== GOAL ==
Extract the whole listing as it stands. Do not include the pictures.

== SUPPLIED MATERIAL ==
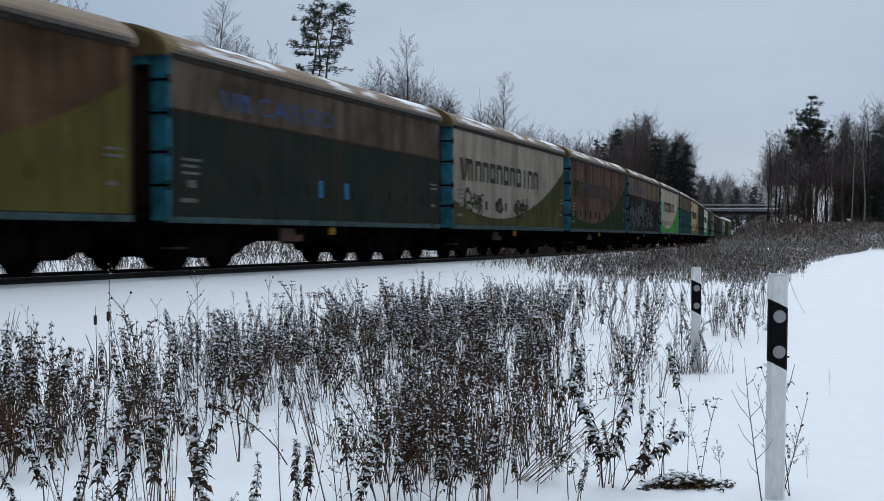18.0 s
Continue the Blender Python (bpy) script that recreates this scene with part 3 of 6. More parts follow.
    for sx in (-1, 1):
        part("buffer", BUFFER_A, None, loco, at=pose(sx * 0.88, -6.42, 1.04))
        part("buffer", BUFFER_B, None, loco, at=pose(sx * 0.88, 6.42, 1.04))
        part("hose", Mesh().tube([(sx * 0.4, -6.44, 1.0), (sx * 0.42, -6.6, 0.85), (sx * 0.4, -6.6, 0.6), (sx * 0.3, -6.5, 0.5)], 0.03, 6), L_BLACK, loco)
    part("coupling", COUPLING_A, None, loco, at=pose(0, -6.42, 1.0))
    part("coupling", COUPLING_B, None, loco, at=pose(0, 6.42, 1.0))
    for yc in (-3.25, 3.15):
        bogie = part("bogie", Mesh().box(-1.05, 1.05, yc - 0.5, yc + 0.5, 0.5, 0.88, 0.03), L_BLACK, loco, "black bogie")
        for sx in (-1, 1):
            part("bogie_frame", Mesh().prism([(yc - 1.75, 0.55), (yc - 1.5, 0.40), (yc + 1.5, 0.40), (yc + 1.75, 0.55), (yc + 1.7, 0.72), (yc + 0.7, 0.78), (yc + 0.5, 0.62), (yc - 0.5, 0.62), (yc - 0.7, 0.78), (yc - 1.7, 0.72)], sx * 0.95, sx * 1.08), L_BLACK, bogie)
            for dy in (-1.1, 1.1):
                part("axle_box", Mesh().box(sx * 1.08, sx * 1.2, yc + dy - 0.16, yc + dy + 0.16, 0.36, 0.66, 0.03), L_BLACK, bogie)
                part("spring", Mesh().tube([(sx * 1.13, yc + dy * 0.55, 0.45), (sx * 1.13, yc + dy * 0.55, 0.85)], 0.09, 10), L_BLACK, bogie)
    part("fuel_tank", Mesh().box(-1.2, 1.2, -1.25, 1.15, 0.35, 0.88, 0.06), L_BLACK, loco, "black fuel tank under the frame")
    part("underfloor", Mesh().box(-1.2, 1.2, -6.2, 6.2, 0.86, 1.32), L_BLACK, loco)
    # added solid black blocks stand in for the dark space under the floor
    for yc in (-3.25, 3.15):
        part("brake_gear", Mesh().prism([(yc - 1.95, 0.87), (yc - 1.95, 0.5), (yc - 1.6, 0.26), (yc + 1.6, 0.26), (yc + 1.95, 0.5), (yc + 1.95, 0.87)], -0.66, 0.66), L_BLACK, loco, "black filling of the dark space between the wheels")
    wheels = [part("wheelset", WHEELS_LOCO, None, loco, at=pose(0, y, WHEEL_R_LOCO)) for y in LOCO_AXLES]
    return loco, wheels


# ---------------------------------------------------------------- wagons (y = 0 at the leading edge of the side wall, which is 12.95 m long)
WAGON_AXLES = (1.10, 2.70, 9.55, 11.15)
ARC = [(1.50 * math.cos(math.radians(a)) * 1.02, 3.93 + 0.62 * math.sin(math.radians(a))) for a in range(0, 181, 12)]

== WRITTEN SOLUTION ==
18.0 s
Continue the Blender Python (bpy) script that recreates this scene with part 3 of 6. More parts follow.
    for sx in (-1, 1):
        part("buffer", BUFFER_A, None, loco, at=pose(sx * 0.88, -6.42, 1.04))
        part("buffer", BUFFER_B, None, loco, at=pose(sx * 0.88, 6.42, 1.04))
        part("hose", Mesh().tube([(sx * 0.4, -6.44, 1.0), (sx * 0.42, -6.6, 0.85), (sx * 0.4, -6.6, 0.6), (sx * 0.3, -6.5, 0.5)], 0.03, 6), L_BLACK, loco)
    part("coupling", COUPLING_A, None, loco, at=pose(0, -6.42, 1.0))
    part("coupling", COUPLING_B, None, loco, at=pose(0, 6.42, 1.0))
    for yc in (-3.25, 3.15):
        bogie = part("bogie", Mesh().box(-1.05, 1.05, yc - 0.5, yc + 0.5, 0.5, 0.88, 0.03), L_BLACK, loco, "black bogie")
        for sx in (-1, 1):
            part("bogie_frame", Mesh().prism([(yc - 1.75, 0.55), (yc - 1.5, 0.40), (yc + 1.5, 0.40), (yc + 1.75, 0.55), (yc + 1.7, 0.72), (yc + 0.7, 0.78), (yc + 0.5, 0.62), (yc - 0.5, 0.62), (yc - 0.7, 0.78), (yc - 1.7, 0.72)], sx * 0.95, sx * 1.08), L_BLACK, bogie)
            for dy in (-1.1, 1.1):
                part("axle_box", Mesh().box(sx * 1.08, sx * 1.2, yc + dy - 0.16, yc + dy + 0.16, 0.36, 0.66, 0.03), L_BLACK, bogie)
                part("spring", Mesh().tube([(sx * 1.13, yc + dy * 0.55, 0.45), (sx * 1.13, yc + dy * 0.55, 0.85)], 0.09, 10), L_BLACK, bogie)
    part("fuel_tank", Mesh().box(-1.2, 1.2, -1.25, 1.15, 0.35, 0.88, 0.06), L_BLACK, loco, "black fuel tank under the frame")
    part("underfloor", Mesh().box(-1.2, 1.2, -6.2, 6.2, 0.86, 1.32), L_BLACK, loco)
    # added solid black blocks stand in for the dark space under the floor
    for yc in (-3.25, 3.15):
        part("brake_gear", Mesh().prism([(yc - 1.95, 0.87), (yc - 1.95, 0.5), (yc - 1.6, 0.26), (yc + 1.6, 0.26), (yc + 1.95, 0.5), (yc + 1.95, 0.87)], -0.66, 0.66), L_BLACK, loco, "black filling of the dark space between the wheels")
    wheels = [part("wheelset", WHEELS_LOCO, None, loco, at=pose(0, y, WHEEL_R_LOCO)) for y in LOCO_AXLES]
    return loco, wheels


# ---------------------------------------------------------------- wagons (y = 0 at the leading edge of the side wall, which is 12.95 m long)
WAGON_AXLES = (1.10, 2.70, 9.55, 11.15)
ARC = [(1.50 * math.cos(math.radians(a)) * 1.02, 3.93 + 0.62 * math.sin(math.radians(a))) for a in range(0, 181, 12)]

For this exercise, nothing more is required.